You will then see the relative performance between the two libraries, and if (as I suspect) reading from TEMP is significantly slower, then you need to contemplate moving as much data as possible to the SAS server (and keeping it there), or get in touch with the people responsible for setting up that library storage-wise.

Re: SQL sort execution failure with big data

bebess — Fri, 21 Jan 2022 08:10:48 GMT

i've tested the sort procedure having the table in my Work sesson ( local ) and i haven't notice an improvment of performance, i've still a big difference cpu and real time , the sort takes around 8 hours !
do you think it can improve performance if i use option SPDESORTSIZE , actually i can see the value is very low , what do you think ?

SPDESORTSIZE=33554432
Specifies the memory size that is used for sorting by the SPD Engine.

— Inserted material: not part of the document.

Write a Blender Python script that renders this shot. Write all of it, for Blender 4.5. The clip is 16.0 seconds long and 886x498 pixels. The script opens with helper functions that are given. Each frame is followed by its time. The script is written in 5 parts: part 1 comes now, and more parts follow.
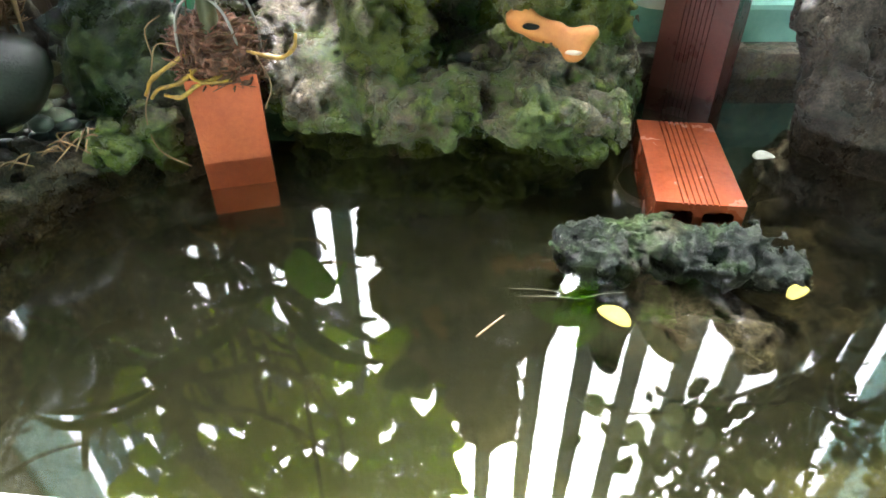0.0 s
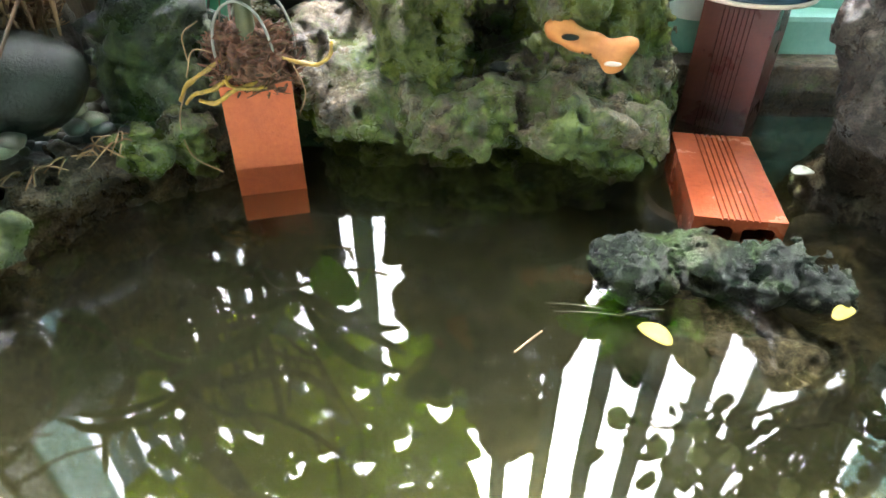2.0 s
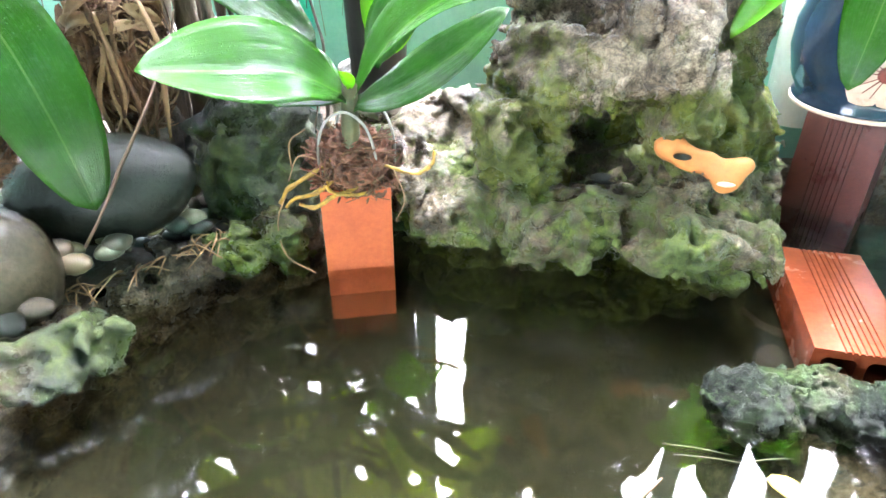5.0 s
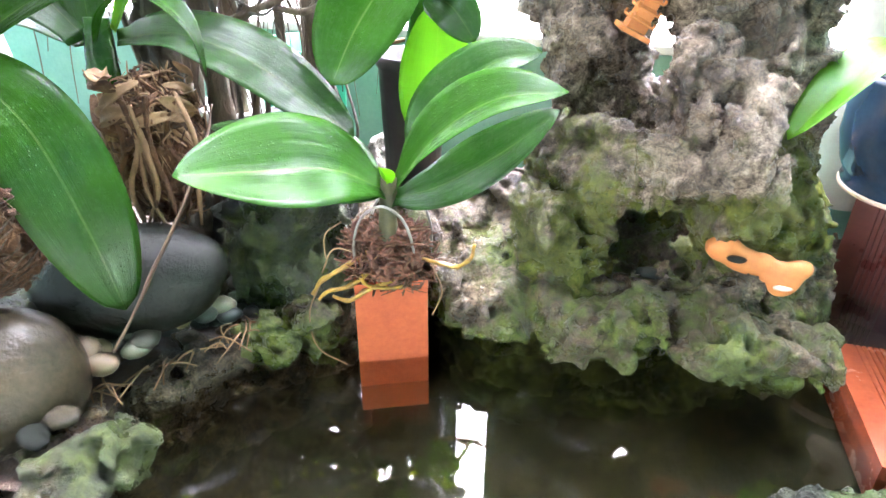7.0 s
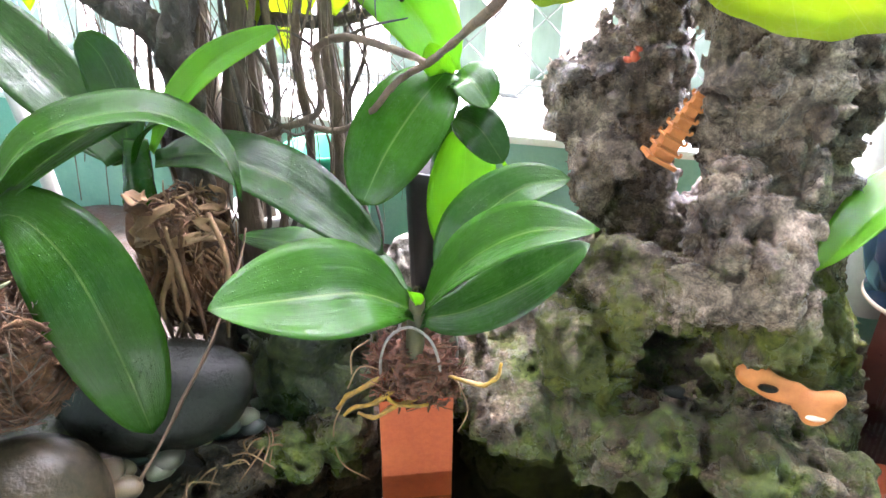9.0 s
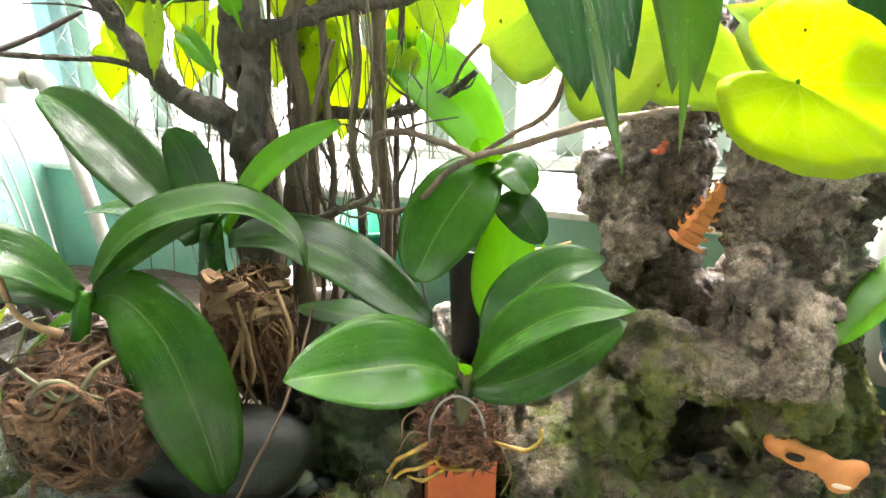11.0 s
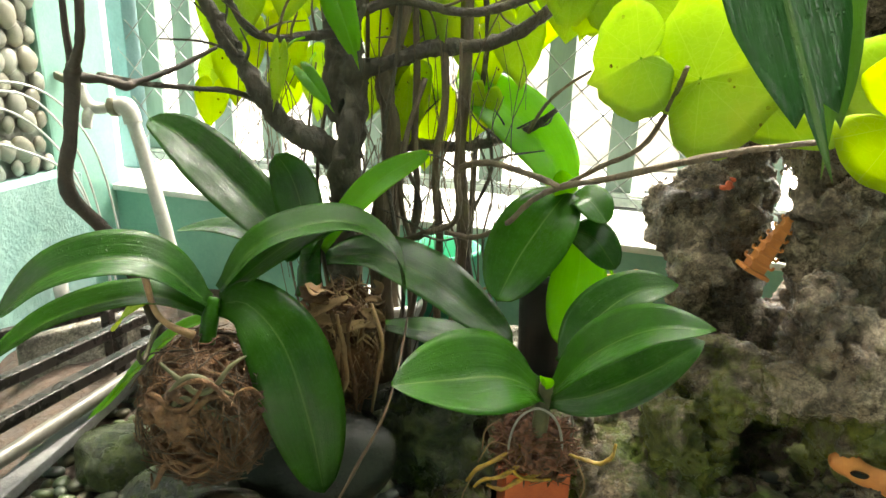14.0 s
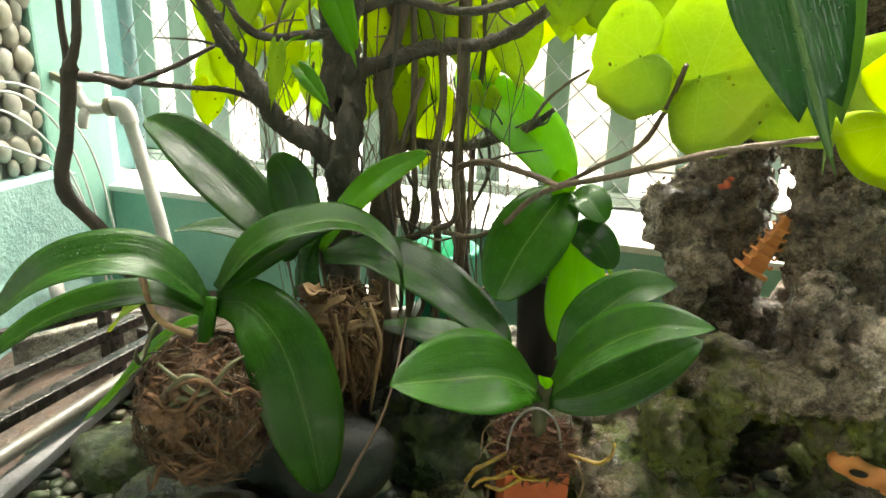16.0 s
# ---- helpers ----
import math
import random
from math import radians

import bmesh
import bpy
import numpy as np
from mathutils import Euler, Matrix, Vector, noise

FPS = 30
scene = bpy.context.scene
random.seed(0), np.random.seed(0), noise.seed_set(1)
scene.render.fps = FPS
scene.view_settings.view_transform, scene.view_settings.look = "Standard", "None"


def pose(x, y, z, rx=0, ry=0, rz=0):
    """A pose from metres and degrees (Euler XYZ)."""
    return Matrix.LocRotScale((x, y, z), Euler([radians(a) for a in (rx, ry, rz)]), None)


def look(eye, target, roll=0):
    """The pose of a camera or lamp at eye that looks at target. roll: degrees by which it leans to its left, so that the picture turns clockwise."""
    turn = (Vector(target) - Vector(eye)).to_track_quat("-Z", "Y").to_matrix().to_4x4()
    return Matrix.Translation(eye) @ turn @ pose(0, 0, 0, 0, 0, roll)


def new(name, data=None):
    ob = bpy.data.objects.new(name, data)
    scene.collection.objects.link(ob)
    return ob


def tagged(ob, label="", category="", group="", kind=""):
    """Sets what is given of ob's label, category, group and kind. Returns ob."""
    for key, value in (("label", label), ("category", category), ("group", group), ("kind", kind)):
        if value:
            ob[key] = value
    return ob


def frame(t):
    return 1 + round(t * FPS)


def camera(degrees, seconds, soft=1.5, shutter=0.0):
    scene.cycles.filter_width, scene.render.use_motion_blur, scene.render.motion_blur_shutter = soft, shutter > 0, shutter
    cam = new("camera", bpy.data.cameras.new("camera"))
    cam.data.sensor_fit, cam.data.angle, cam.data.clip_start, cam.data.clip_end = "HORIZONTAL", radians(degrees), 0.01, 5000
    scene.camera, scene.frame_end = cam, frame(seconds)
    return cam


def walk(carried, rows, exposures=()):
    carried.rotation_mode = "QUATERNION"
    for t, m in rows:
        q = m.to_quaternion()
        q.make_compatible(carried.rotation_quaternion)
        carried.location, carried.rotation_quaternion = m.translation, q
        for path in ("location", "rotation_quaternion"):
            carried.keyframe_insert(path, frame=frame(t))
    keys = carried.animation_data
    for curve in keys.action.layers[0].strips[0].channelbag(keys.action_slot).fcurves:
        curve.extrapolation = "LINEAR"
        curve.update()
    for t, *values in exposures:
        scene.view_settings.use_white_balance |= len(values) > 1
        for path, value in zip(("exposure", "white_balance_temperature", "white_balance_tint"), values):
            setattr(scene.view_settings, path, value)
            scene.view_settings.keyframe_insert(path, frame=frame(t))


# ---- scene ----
cam = camera(68.5, 16.0)
METRES, EYE, TILT, LEAN, TURN = 0.6, 0.49, -37.5, 0.0, 0.0
ROWS = [
    (0.0, 0.0, 0.0, 0.0, 0.0, 0.0, -0.0),
    (0.5, -0.0043, 0.0015, 0.0046, -0.1, -0.08, 0.13),
    (1.0, -0.011, 0.0096, 0.0059, 0.16, -0.05, -0.12),
    (1.5, -0.0272, 0.0151, 0.0047, 0.49, -0.0, -0.64),
    (2.0, -0.0474, 0.0162, 0.0136, 1.05, 0.41, -1.08),
    (2.5, -0.0711, 0.0213, 0.0256, 1.62, 1.28, -1.4),
    (3.0, -0.0925, 0.0261, 0.0416, 2.12, 2.15, -2.05),
    (3.5, -0.1087, 0.0261, 0.0638, 2.66, 3.04, -2.61),
    (4.0, -0.1312, 0.0272, 0.0871, 3.4, 4.05, -2.93),
    (6.5, -0.2436, 0.0788, 0.237, 5.1, 6.73, -4.28),
    (7.0, -0.2591, 0.0799, 0.2821, 5.22, 7.77, -4.37),
    (7.5, -0.2806, 0.0757, 0.322, 5.3, 8.99, -4.67),
    (8.0, -0.2946, 0.0758, 0.3557, 5.44, 9.76, -4.91),
    (8.5, -0.3047, 0.0639, 0.3947, 5.56, 10.89, -4.98),
    (9.0, -0.3116, 0.0433, 0.4237, 5.72, 12.07, -5.09),
    (9.5, -0.3158, 0.0133, 0.4433, 5.98, 13.27, -5.08),
    (12.0, -0.4429, -0.173, 0.4036, 7.05, 18.1, -6.48),
    (12.5, -0.481, -0.1981, 0.3831, 7.0, 18.66, -7.05),
    (13.0, -0.5204, -0.2154, 0.3599, 6.73, 19.02, -7.45),
    (13.5, -0.5401, -0.2242, 0.3481, 6.84, 19.38, -7.48),
    (14.0, -0.5475, -0.2312, 0.3417, 6.63, 19.86, -7.33),
    (14.5, -0.5522, -0.2341, 0.3383, 6.38, 20.26, -7.33),
    (15.0, -0.5547, -0.2343, 0.3361, 6.57, 20.31, -7.38),
    (15.5, -0.5539, -0.229, 0.3374, 6.43, 20.21, -7.3),
    (16.0, -0.5517, -0.226, 0.3375, 6.38, 20.04, -7.15),
]
EXPOSURES = [(0.0, 4.9, 6100, 11), (2.0, 5.0, 6100, 11), (3.5, 5.7, 5850, 12), (4.2, 5.8, 5850, 14), (6.3, 5.85, 5900, 21), (7.0, 5.55, 5950, 25), (8.0, 5.1, 6000, 28), (9.7, 4.9, 6200, 27), (12.0, 4.25, 7350, 7), (16.0, 3.7, 7500, 4)]
walk(cam, [(t, pose(0, 0, EYE, TILT, LEAN, TURN) @ pose(METRES * x, METRES * y, METRES * z, 90 + pitch, roll, yaw)) for t, x, y, z, yaw, pitch, roll in ROWS], EXPOSURES)

# ---- world and light ----
world = bpy.data.worlds.new("sky")
scene.world = world
world.use_nodes = True
wt = world.node_tree
sky = wt.nodes.new("ShaderNodeTexSky")
sky.sky_type, sky.sun_disc = "NISHITA", False
sky.sun_elevation, sky.sun_rotation = radians(62), radians(8)
sky.air_density, sky.dust_density, sky.ozone_density = 1.0, 4.0, 1.0
soft_sky = wt.nodes.new("ShaderNodeHueSaturation")
soft_sky.inputs["Saturation"].default_value = 0.15
wt.links.new(sky.outputs[0], soft_sky.inputs["Color"])
wt.links.new(soft_sky.outputs[0], wt.nodes["Background"].inputs[0])
wt.nodes["Background"].inputs[1].default_value = 0.15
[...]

Re: SQL sort execution failure with big data

Kurt_Bremser — Fri, 21 Jan 2022 12:26:15 GMT

@bebess wrote:
i've tested the sort procedure having the table in my Work sesson ( local ) and i haven't notice an improvment of performance, i've still a big difference cpu and real time , the sort takes around 8 hours !

Which means that your storage is not up to the task. Get in touch with your SAS administrators, they need to improve the performance if you need to work with such data sizes regularly.